--- START OF Exercise material ---

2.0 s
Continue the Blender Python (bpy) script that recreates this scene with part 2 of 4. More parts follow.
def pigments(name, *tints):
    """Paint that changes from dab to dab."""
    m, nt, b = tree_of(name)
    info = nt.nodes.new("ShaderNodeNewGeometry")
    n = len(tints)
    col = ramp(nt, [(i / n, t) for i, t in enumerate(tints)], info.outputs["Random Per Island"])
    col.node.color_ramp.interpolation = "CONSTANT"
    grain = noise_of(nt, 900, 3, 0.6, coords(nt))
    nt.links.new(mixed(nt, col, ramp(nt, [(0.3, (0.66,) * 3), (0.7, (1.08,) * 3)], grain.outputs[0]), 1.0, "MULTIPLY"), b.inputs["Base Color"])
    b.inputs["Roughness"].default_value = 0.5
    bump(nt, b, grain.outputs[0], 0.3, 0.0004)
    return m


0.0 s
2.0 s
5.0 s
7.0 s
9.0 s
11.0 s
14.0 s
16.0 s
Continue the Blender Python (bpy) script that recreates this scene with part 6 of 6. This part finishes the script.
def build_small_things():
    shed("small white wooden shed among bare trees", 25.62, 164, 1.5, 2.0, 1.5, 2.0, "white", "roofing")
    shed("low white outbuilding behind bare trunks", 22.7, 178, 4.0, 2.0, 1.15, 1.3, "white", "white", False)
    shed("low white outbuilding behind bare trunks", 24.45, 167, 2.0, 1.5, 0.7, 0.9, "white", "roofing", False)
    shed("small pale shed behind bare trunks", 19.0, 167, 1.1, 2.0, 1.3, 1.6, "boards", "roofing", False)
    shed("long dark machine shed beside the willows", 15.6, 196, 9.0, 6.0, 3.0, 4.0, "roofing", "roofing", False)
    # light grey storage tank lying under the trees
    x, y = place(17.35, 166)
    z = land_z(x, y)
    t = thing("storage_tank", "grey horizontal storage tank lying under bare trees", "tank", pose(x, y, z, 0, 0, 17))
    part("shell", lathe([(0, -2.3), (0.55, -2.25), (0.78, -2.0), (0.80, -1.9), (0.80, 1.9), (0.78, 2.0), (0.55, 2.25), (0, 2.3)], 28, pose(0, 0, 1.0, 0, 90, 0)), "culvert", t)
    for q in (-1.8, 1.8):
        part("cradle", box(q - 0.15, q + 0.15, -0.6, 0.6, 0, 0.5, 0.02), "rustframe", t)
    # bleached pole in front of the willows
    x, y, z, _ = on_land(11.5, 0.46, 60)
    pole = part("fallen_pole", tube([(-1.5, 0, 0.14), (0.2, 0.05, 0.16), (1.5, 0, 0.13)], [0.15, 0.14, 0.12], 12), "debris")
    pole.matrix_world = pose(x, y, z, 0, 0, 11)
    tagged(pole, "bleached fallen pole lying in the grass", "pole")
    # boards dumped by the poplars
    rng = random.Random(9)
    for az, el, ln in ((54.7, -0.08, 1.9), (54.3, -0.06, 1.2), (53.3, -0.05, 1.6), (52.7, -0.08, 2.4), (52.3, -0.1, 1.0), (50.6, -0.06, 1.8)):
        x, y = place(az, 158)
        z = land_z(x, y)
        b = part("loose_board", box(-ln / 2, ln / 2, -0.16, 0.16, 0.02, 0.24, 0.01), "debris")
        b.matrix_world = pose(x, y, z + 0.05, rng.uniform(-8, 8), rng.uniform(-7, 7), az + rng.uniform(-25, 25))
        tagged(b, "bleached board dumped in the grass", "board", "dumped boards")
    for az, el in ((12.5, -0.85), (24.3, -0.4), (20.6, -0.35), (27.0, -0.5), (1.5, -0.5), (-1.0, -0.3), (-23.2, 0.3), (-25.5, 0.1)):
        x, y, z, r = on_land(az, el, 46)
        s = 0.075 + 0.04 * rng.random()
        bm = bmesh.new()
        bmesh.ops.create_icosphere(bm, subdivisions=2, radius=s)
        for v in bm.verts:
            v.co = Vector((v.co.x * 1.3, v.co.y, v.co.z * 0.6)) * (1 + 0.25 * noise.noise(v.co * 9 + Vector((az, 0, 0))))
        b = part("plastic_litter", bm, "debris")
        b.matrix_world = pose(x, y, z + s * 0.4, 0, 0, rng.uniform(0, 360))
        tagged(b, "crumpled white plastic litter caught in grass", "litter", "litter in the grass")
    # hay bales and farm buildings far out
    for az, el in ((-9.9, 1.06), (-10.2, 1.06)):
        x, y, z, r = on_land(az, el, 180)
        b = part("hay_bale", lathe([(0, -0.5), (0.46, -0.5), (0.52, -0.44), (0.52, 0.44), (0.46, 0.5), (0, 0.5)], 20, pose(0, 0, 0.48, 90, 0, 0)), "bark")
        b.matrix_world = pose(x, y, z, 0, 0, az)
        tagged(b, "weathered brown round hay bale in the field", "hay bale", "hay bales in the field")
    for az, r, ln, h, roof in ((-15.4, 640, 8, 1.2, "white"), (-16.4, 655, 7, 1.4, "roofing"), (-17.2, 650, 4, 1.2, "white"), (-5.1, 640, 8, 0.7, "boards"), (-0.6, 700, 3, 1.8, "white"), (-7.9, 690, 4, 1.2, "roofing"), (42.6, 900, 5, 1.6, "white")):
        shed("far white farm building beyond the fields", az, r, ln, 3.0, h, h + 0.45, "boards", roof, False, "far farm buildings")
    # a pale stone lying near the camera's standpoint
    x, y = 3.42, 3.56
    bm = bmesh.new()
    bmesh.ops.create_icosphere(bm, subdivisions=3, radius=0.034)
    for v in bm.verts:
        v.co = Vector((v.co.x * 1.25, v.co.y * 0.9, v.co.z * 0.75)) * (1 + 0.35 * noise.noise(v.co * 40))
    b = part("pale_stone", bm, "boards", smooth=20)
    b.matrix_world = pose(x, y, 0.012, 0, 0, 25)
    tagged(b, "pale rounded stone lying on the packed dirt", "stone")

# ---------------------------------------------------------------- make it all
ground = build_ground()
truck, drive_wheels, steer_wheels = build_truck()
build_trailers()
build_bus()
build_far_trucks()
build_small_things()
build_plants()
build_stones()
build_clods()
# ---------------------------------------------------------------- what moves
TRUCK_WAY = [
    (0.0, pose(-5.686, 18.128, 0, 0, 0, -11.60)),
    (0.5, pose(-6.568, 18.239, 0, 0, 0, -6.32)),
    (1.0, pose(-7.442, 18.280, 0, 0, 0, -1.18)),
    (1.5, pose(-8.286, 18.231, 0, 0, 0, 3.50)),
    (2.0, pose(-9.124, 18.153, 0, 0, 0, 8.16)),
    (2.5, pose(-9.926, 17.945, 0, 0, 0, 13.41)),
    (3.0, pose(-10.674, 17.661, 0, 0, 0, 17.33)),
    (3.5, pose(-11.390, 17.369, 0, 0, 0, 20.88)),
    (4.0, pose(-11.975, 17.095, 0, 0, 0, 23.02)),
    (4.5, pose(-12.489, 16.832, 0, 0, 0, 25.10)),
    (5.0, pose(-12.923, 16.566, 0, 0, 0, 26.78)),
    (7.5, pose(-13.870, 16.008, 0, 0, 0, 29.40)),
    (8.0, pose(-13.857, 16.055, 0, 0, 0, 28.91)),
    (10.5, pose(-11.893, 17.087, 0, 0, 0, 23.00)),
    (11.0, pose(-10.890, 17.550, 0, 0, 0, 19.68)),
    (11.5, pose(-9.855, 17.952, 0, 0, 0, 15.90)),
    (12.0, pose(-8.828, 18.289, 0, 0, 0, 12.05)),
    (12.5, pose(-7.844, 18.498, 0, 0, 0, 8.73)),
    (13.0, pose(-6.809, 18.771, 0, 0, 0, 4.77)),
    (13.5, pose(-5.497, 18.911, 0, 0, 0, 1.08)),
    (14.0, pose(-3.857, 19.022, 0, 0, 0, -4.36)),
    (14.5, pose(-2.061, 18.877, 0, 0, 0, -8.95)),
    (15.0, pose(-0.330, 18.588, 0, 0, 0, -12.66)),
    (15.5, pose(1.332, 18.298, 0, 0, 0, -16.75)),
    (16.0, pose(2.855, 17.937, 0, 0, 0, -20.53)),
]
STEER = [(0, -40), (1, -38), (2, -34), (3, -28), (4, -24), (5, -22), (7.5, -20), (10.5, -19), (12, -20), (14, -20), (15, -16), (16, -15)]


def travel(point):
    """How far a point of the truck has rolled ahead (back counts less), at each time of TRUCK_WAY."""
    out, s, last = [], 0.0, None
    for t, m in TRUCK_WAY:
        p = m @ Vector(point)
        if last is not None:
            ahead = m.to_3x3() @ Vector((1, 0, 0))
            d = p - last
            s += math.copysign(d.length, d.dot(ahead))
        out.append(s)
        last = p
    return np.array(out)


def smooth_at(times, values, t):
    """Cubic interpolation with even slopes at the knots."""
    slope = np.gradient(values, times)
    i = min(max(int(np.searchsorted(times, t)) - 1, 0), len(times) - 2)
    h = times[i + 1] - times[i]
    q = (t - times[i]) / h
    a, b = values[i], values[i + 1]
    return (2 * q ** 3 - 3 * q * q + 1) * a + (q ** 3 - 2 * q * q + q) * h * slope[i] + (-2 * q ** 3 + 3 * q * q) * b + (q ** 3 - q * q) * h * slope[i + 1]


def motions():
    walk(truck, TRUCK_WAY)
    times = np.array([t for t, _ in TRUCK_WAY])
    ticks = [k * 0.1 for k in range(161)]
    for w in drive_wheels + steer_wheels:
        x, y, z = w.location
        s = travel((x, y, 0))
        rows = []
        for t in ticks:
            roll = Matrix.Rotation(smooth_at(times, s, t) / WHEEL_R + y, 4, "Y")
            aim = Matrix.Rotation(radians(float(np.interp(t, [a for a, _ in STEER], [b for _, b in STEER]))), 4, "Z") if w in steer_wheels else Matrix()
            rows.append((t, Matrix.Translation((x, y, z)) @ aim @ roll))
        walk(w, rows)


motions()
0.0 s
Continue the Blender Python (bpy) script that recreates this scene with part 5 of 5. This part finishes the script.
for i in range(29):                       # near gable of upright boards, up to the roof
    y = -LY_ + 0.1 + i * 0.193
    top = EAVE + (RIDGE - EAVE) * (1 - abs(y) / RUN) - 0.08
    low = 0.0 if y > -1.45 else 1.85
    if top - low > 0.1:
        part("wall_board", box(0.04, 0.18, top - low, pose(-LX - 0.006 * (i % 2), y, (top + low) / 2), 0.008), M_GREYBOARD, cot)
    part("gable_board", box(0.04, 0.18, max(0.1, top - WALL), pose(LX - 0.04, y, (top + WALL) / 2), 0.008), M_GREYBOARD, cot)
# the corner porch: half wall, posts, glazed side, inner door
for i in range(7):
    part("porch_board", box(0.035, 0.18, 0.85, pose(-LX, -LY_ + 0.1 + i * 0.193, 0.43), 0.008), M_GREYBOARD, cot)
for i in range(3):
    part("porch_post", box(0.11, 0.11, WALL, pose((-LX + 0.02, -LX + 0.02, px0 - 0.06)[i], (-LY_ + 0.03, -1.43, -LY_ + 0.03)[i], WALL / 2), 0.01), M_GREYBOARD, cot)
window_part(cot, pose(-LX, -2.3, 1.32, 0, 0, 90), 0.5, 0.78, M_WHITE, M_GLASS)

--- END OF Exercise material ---

Job
Report how many lines in the records hold the word "Python", giving the number and nothing else.

Complete response
3